The last B-52 Stratofortress rolled off the line in 1962 and quickly became a staple of the US’s air power, now, more than five decades later, it’s undergoing upgrades to compete in the modern battle space.
Last week, the 96th Bomb Squadron at Barksdale Air Force Base in California became the first squadron to train B-52s with internal weapons bay upgrades.
The Military Standard 1760 Internal Weapons Bay Upgrade (IWBU) program, the latest in a long line of upgrades to the B-52’s relatively ancient airframe, will allow the plane to carry ordinance inside the fuselage.
“The IWBU to the B-52H provides increased carriage capability for precision weapons to include the GPS-guided Joint Direct Attack Munition (JDAM),” said Capt. Kenny, a 96th Bomb Squadron instructor weapon systems officer said in a US Air Force Release.
“This new capability also extends our range by reducing the amount of drag that external weapons produce,” continued Kenny.
The IWBU will first rewire the plane to drop eight JDAMs from a conventional rotary launcher bomb bay, and then they will reconfigure the pylons to go from holding 12 to 16 JDAMs, nearly doubling the B-52’s capacity for these high tech bombs.
Previously B-52s were only able to drop unguided munitions, or “dumb bombs” from the weapons bay.
“The B-52’s pylons have had the capability to speak to the digital systems on precision weapons like JDAM for years, while the bomb bay remained analogue and only capable of dropping unguided conventional weapons.
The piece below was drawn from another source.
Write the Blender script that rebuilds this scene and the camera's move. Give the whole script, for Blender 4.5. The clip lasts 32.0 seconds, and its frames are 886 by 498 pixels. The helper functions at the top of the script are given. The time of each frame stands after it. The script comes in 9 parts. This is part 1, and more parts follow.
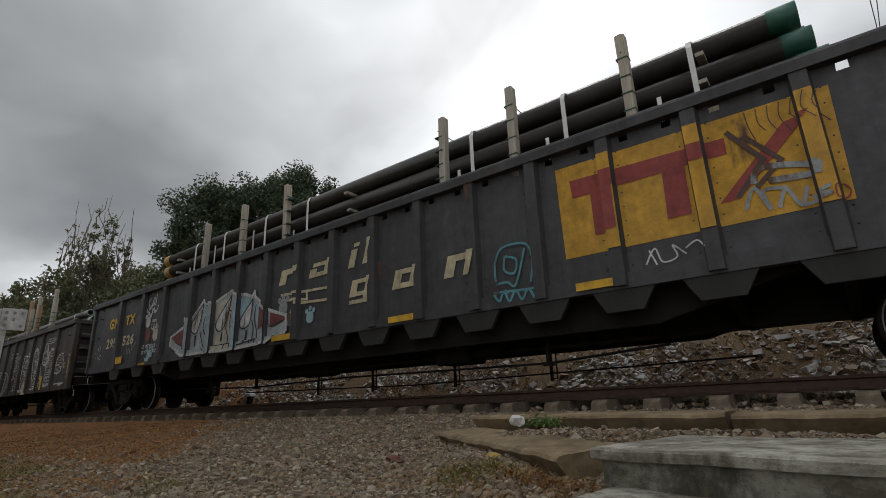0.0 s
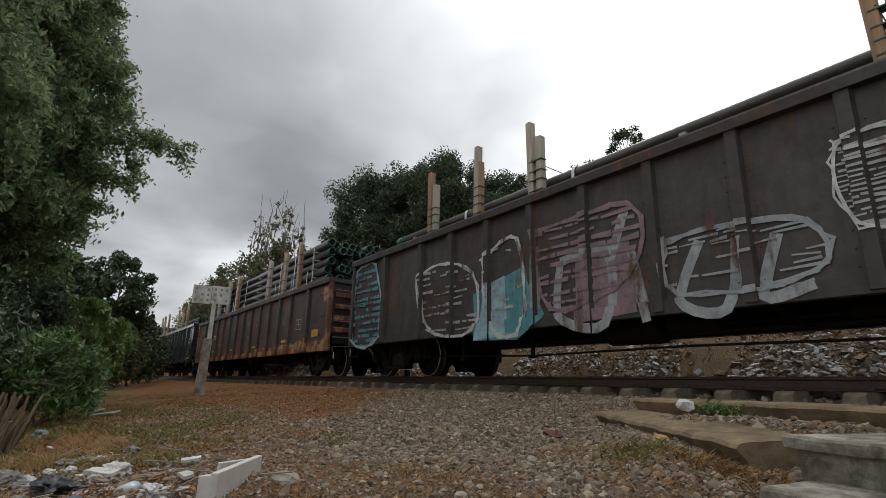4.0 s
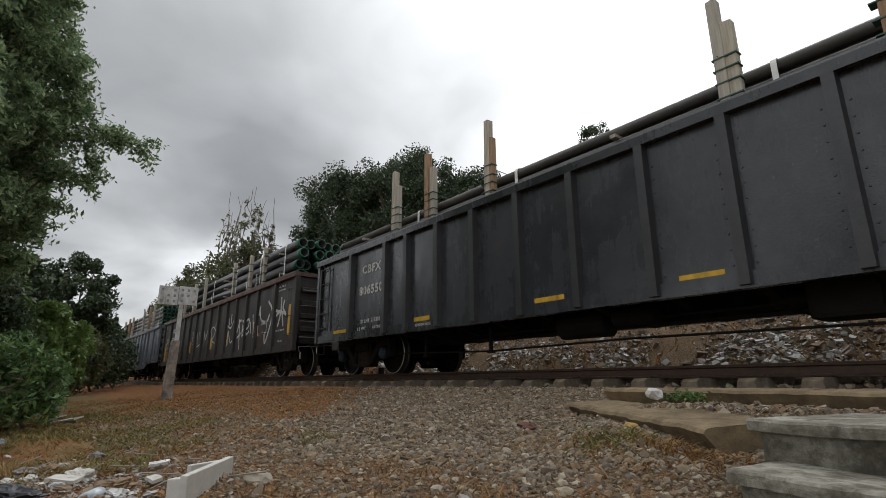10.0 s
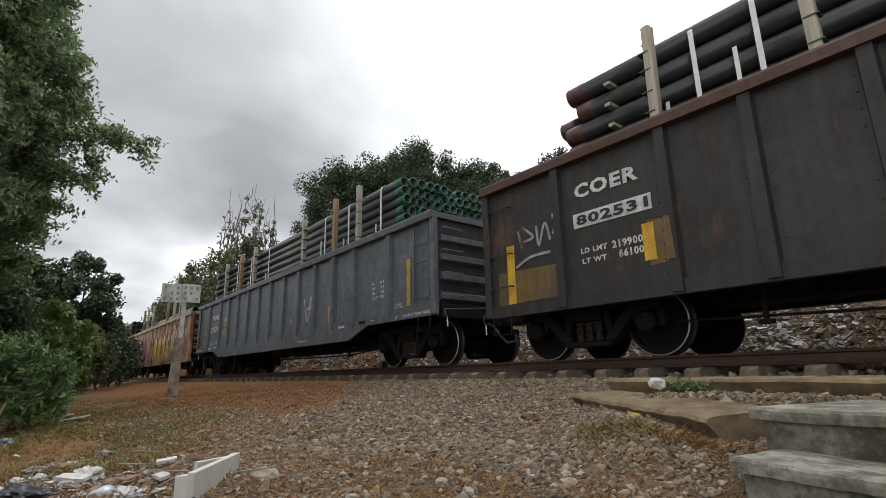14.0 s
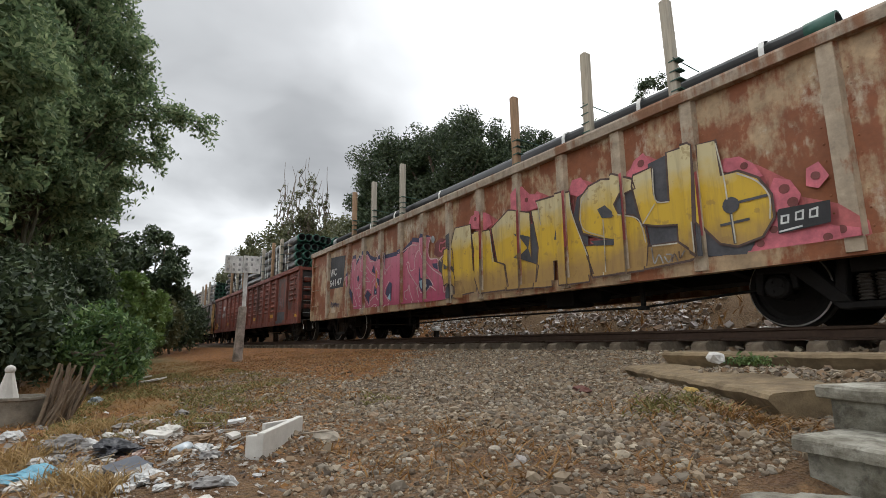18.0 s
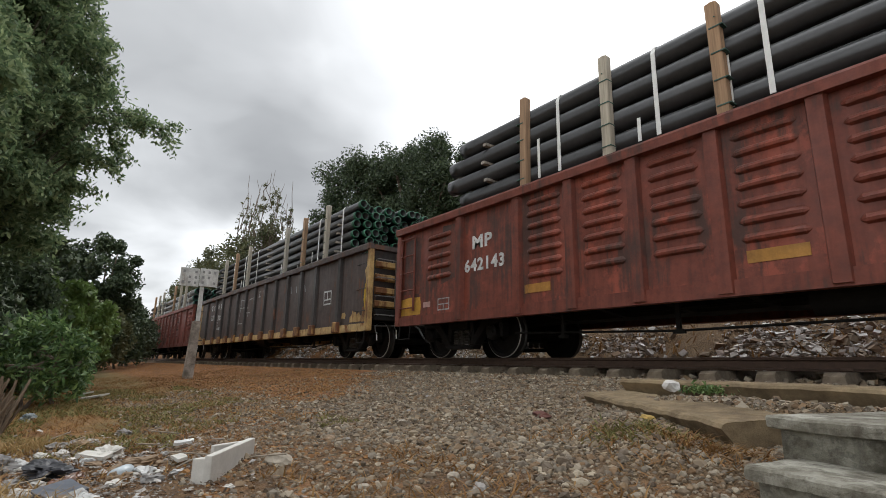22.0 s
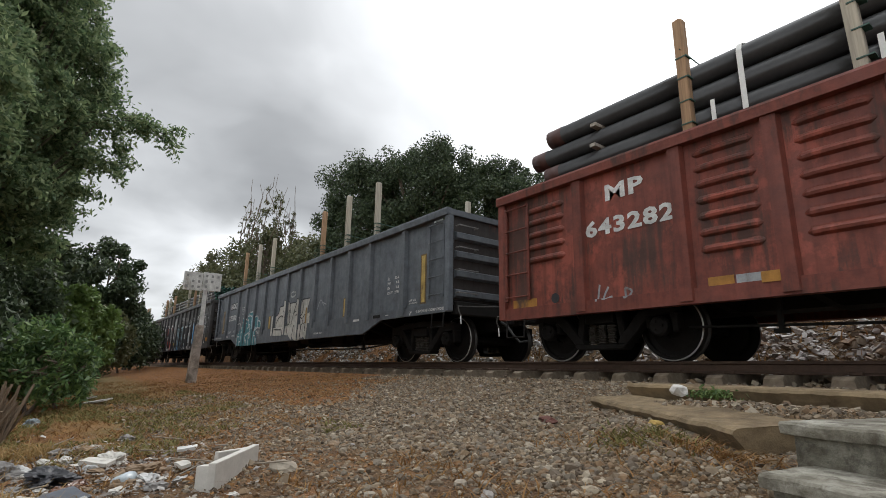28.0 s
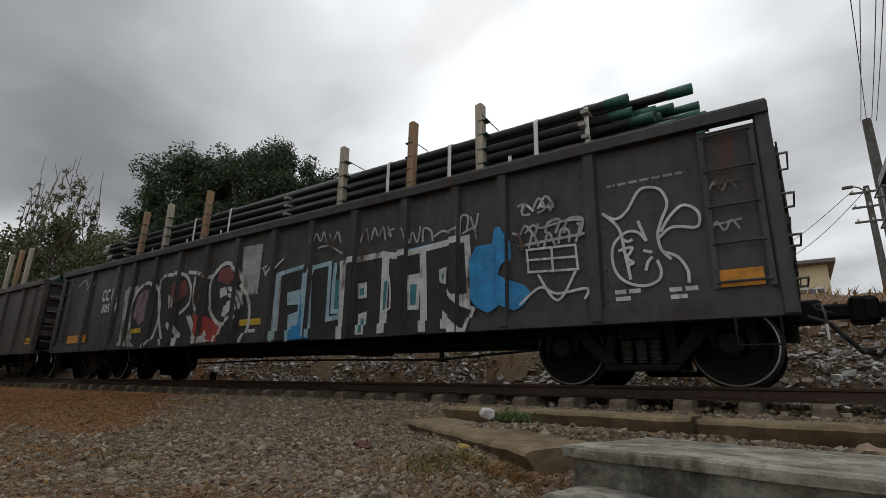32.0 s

That’s where the IWBU comes in.”
Kenny went on to explain why this small change potentially has so much meaning: “IWBU nearly doubles the number of JDAMs a single plane can carry,” Kenny said.
“This gives us the option to reduce the number of aircraft required to execute a mission, lowers our fuel requirements and provides us with more flexible load outs, enabling us to strike a wider range of target types during any given mission.”
“The B-52 has always been capable of executing a wide variety of missions,” Kenny said. “The IWBU provides more flexibility and capability in order to more effectively execute these diverse set of missions across numerous combatant commands.”
Currently, the B-52 is slated to remain active in the Air Force’s fleet until 2040, at which point it would have completed nearly a century of service. Even as the Air Force pushes towards the B-21, a new bomber platform, the B-52 remains relevant due to regular upgrades like the IWBU.
B-52s operating out of Qatar are supporting coalition and allied forces in the fight against ISIS with the Combined Joint Task Force’s Operation Inherent Resolve.